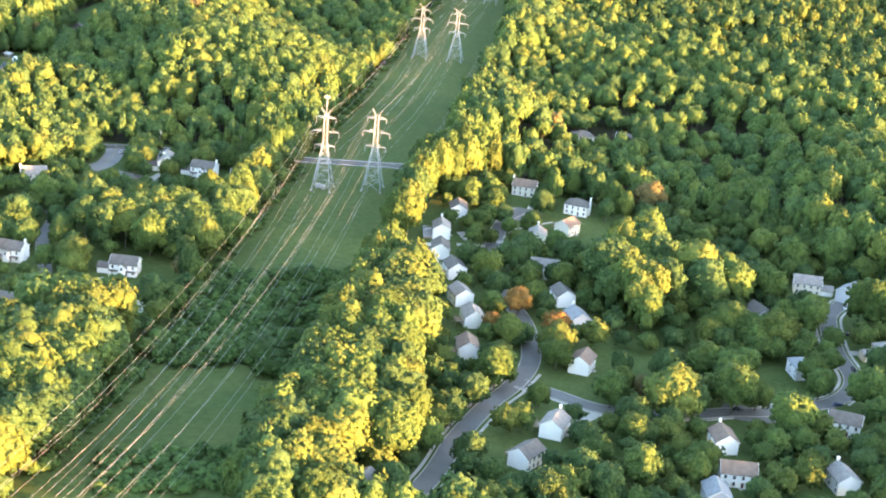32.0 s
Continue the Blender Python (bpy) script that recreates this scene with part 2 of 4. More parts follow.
YARDCLEAR = [[(x - 10, y - 19), (x + 10, y - 19), (x + 10, y + 9), (x - 10, y + 9)] for x, y in EAST_HOUSES + WEST_HOUSES]
for line_ in (EASTROAD, EASTROAD2, WESTROAD, WESTROAD2, WESTROAD3):
    YARDCLEAR += [band(a, b, 7.0) for a, b in zip(line_, line_[1:])]
for line_ in (EASTROAD, EASTROAD2, WESTROAD2):
    YARDCLEAR += [band((a[0] + 3, a[1] - 12), (b[0] + 3, b[1] - 12), 7.5) for a, b in zip(line_, line_[1:])]
# ---- ground ----
def ground_sheet():
    def axis(lo, hi, step):
        far = [-60000, -20000, -8000, -4000, -2400]
        return np.array(far + list(np.arange(lo, hi + 1, step)) + [-f for f in reversed(far)], float)
    xs, ys = axis(-1100, 900, 12.5), axis(-1200, 1500, 12.5)
    gx, gy = np.meshgrid(xs, ys)
    gzs = ground_z(gx, gy)
    n, k = gx.shape
    verts = np.stack([gx, gy, gzs], -1).reshape(-1, 3).tolist()
    faces = [(r * k + c, r * k + c + 1, (r + 1) * k + c + 1, (r + 1) * k + c) for r in range(n - 1) for c in range(k - 1)]
    me = mesh_of("ground", verts, faces, [GRASS])
    me.polygons.foreach_set("use_smooth", np.ones(len(faces), bool))
    tagged(new("ground", me), "gently rolling land under short green grass", "ground", kind="structure")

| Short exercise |
Please set down each line of the data above exactly as written, without the pictures.

| The completed task |
32.0 s
Continue the Blender Python (bpy) script that recreates this scene with part 2 of 4. More parts follow.
YARDCLEAR = [[(x - 10, y - 19), (x + 10, y - 19), (x + 10, y + 9), (x - 10, y + 9)] for x, y in EAST_HOUSES + WEST_HOUSES]
for line_ in (EASTROAD, EASTROAD2, WESTROAD, WESTROAD2, WESTROAD3):
    YARDCLEAR += [band(a, b, 7.0) for a, b in zip(line_, line_[1:])]
for line_ in (EASTROAD, EASTROAD2, WESTROAD2):
    YARDCLEAR += [band((a[0] + 3, a[1] - 12), (b[0] + 3, b[1] - 12), 7.5) for a, b in zip(line_, line_[1:])]
# ---- ground ----
def ground_sheet():
    def axis(lo, hi, step):
        far = [-60000, -20000, -8000, -4000, -2400]
        return np.array(far + list(np.arange(lo, hi + 1, step)) + [-f for f in reversed(far)], float)
    xs, ys = axis(-1100, 900, 12.5), axis(-1200, 1500, 12.5)
    gx, gy = np.meshgrid(xs, ys)
    gzs = ground_z(gx, gy)
    n, k = gx.shape
    verts = np.stack([gx, gy, gzs], -1).reshape(-1, 3).tolist()
    faces = [(r * k + c, r * k + c + 1, (r + 1) * k + c + 1, (r + 1) * k + c) for r in range(n - 1) for c in range(k - 1)]
    me = mesh_of("ground", verts, faces, [GRASS])
    me.polygons.foreach_set("use_smooth", np.ones(len(faces), bool))
    tagged(new("ground", me), "gently rolling land under short green grass", "ground", kind="structure")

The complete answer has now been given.